Wie gehen Sie mit einem so prominenten Fall um?

Ich habe langjährige Berufserfahrung, auch in umfangreichen Strafsachen. Allerdings ist unser Interesse dem der Presse gegensätzlich: Im Interesse unserer Mandanten wollen wir möglichst wenig Aufsehen. Fälle, die der Generalbundesanwalt an sich zieht, sind in der Region außergewöhnlich, genauso das mediale Interesse an diesem aktuellen Fall.

Wo würde der Prozess stattfinden, falls es zur Anklage kommt?

Der Ort einer eventuellen Strafverhandlung gegen den Beschuldigten (vorausgesetzt, die Beweislage würde für eine Anklage ausreichen), hängt zunächst von der Generalbundesanwaltschaft ab. Diese kann das Verfahren entweder selbst weiter führen oder an eine »normale« Staatsanwaltschaft abgeben. Die rechtlichen Details, die insoweit relevant sind, übergehe ich an dieser Stelle. Gesetzliche Vorschriften zur Zuständigkeit bestehen jedenfalls und sind von der Staatsanwaltschaft zu beachten. Grundsätzlich ist eine Strafverhandlung sowohl im Zuständigkeitsbereich des Wohnsitzes eines Beschuldigten oder auch im Bereich der angeblichen Straftat möglich. Die Staatsanwaltschaft entscheidet, bei welchem Gericht sie Anklage erhebt, das Gericht prüft dann seine Zuständigkeit und kann gegebenenfalls die Sache an das nach seiner Auffassung zuständige Gericht  verweisen.

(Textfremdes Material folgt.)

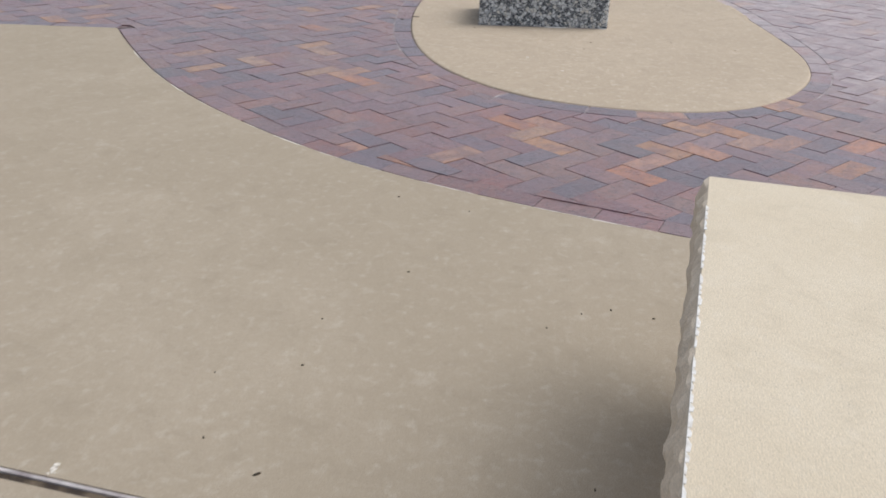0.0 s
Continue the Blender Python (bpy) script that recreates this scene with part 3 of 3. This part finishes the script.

Die Fragen stellte Lena Müssigmann.

Info

Bundesanwaltschaft zum Fall Sergej W.

Die Bundesanwaltschaft in Karlsruhe hält sich zum Stand der Ermittlungen im Fall des mutmaßlichen BVB-Attentäters Sergej W. bedeckt. Nur die folgenden Angaben wurden bisher gemacht:

Haftort

Der Tatverdächtige sitzt aus Gründen der Nähe zum Festnahmeort Tübingen in Stuttgart-Stammheim ein.

Prozessort

Der Prozess kann am Festnahme-, Wohn- oder Tatort geführt werden – wo das im konkreten Fall sein wird, ist derzeit noch völlig unklar.

Stadium des Verfahrens

Die Ermittlungen dauern noch an, es werden Beweismittel gesichert und Spuren ausgewertet. Zum Zeitplan sagt der Sprecher des Generalbundesanwalts, dass nach sechs Monaten eine Haftprüfung erforderlich wird, wenn bis dahin keine Anklage erhoben wurde. "Es gibt vielfach den Versuch, vorher fertig zu werden, weil so eine Haftprüfung auch Arbeit ist", teilte Sprecher Stefan Biehl mit. Bei umfangreichen Verfahren könne es aber auch länger dauern, bis Anklage erhoben wird. Die Untersuchungshaft könnte dann verlängert werden, wenn unter anderem weiter ein dringender Tatverdacht gegen Sergej W. bestehe.

Detailfragen offen

Fragen zu Details (Was hat es mit den Zecken auf sich? Wurden die Optionsscheine beschlagnahmt oder sind sie weiter im Besitz von Sergej W.? Wird vom Generalbundesanwalt ein psychiatrisches Gutachten in Auftrag gegeben?) beantwortete der Sprecher mit Verweis auf das laufende Verfahren nicht.